### Information provided
• • •

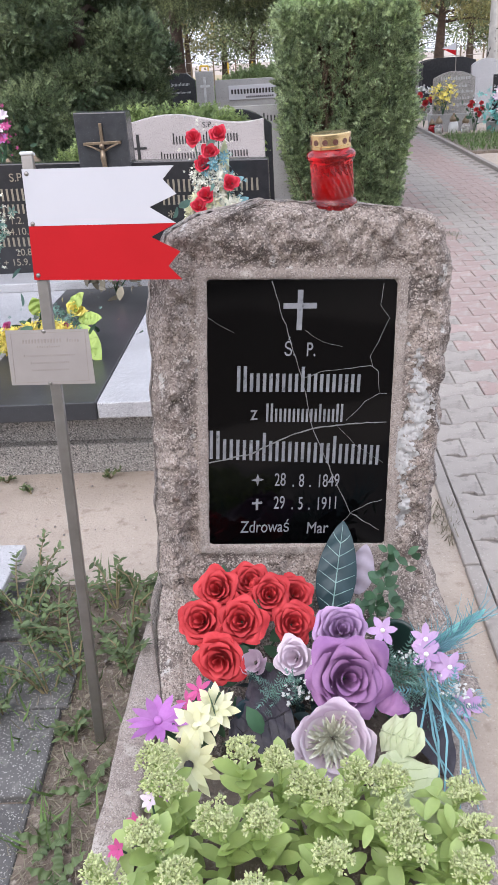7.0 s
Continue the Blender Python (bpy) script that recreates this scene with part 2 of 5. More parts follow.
M["far_leaf"] = mat("far_foliage", (0.3, 0.27, 0.11), (0.19, 0.2, 0.085), 0.4, 0.8, island=0.4)
M["bark"] = mat("brown_bark", (0.1, 0.068, 0.05), (0.06, 0.042, 0.033), 8.0, 0.95, bump=0.9, bscale=30)
M["straw_twig"] = mat("dry_brown_twig", (0.2, 0.135, 0.085), (0.13, 0.09, 0.06), 8.0, 0.9, island=0.3)
M["birch"] = mat("birch_bark", (0.55, 0.53, 0.5), (0.4, 0.38, 0.36), 4.0, 0.85, bump=0.4, bscale=20, speck=[((0.06, 0.055, 0.05), 6, 0.6, 0.66)])
M["field"] = mat("dry_field", (0.4, 0.32, 0.18), (0.34, 0.27, 0.16), 0.3, 0.95, bump=0.3, bscale=10)
M["wall"] = mat("rendered_wall", (0.5, 0.44, 0.38), (0.44, 0.39, 0.33), 1.0, 0.9)
M["yellow_metal"] = mat("yellow_painted_pipe", (0.6, 0.4, 0.03), None, 5.0, 0.5)
M["white_ceramic"] = mat("white_glazed_petal", (0.72, 0.72, 0.7), None, 5.0, 0.4)
M["red_brown"] = mat("red_brown_granite", (0.14, 0.06, 0.045), (0.1, 0.045, 0.035), 20.0, 0.25, speck=[((0.24, 0.12, 0.1), 150, 0.6, 0.7)])


# ---- builders ----
RNG = np.random.default_rng(7)


def thing(name, label, category, loc=(0, 0, 0), group="", kind="", rot=(0, 0, 0)):
    ob = new(name)
    ob.empty_display_size = 0.05
    ob.matrix_world = pose(*loc, *rot)
    return tagged(ob, label, category, group, kind)


def mesh_ob(name, verts, faces, m, parent=None, label="", smooth=True):
    me = bpy.data.meshes.new(name)
    me.from_pydata([tuple(v) for v in verts] if not isinstance(verts, np.ndarray) else verts.tolist(), [], faces if isinstance(faces, list) else faces.tolist())
    me.polygons.foreach_set("use_smooth", [smooth] * len(me.polygons))
    if m:
        me.materials.append(M[m])
    ob = new(name, me)
    if parent:
        ob.parent = parent
    return tagged(ob, label)


def part(name, bm, m, parent=None, label="", smooth=False):
    me = bpy.data.meshes.new(name)
    bm.to_mesh(me)
    bm.free()
    me.polygons.foreach_set("use_smooth", [smooth] * len(me.polygons))
    me.materials.append(M[m])
    ob = new(name, me)
    if parent:
        ob.parent = parent
    return tagged(ob, label)


def at(ob, loc, rot=(0, 0, 0)):
    ob.matrix_local = pose(*loc, *rot)
    return ob


def bbox(x0, x1, y0, y1, z0, z1, bev=0.004, seg=2):
    bm = bmesh.new()
    bmesh.ops.create_cube(bm, size=1, matrix=Matrix.Translation(((x0 + x1) / 2, (y0 + y1) / 2, (z0 + z1) / 2)) @ Matrix.Diagonal((x1 - x0, y1 - y0, z1 - z0, 1)))
    if bev:
        bmesh.ops.bevel(bm, geom=bm.edges[:], offset=bev, segments=seg, affect="EDGES", profile=0.5)
    return bm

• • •

### Requirement
Search the listing for the string "part". Copy each line where it turns up.

### Response
Continue the Blender Python (bpy) script that recreates this scene with part 2 of 5. More parts follow.
def part(name, bm, m, parent=None, label="", smooth=False):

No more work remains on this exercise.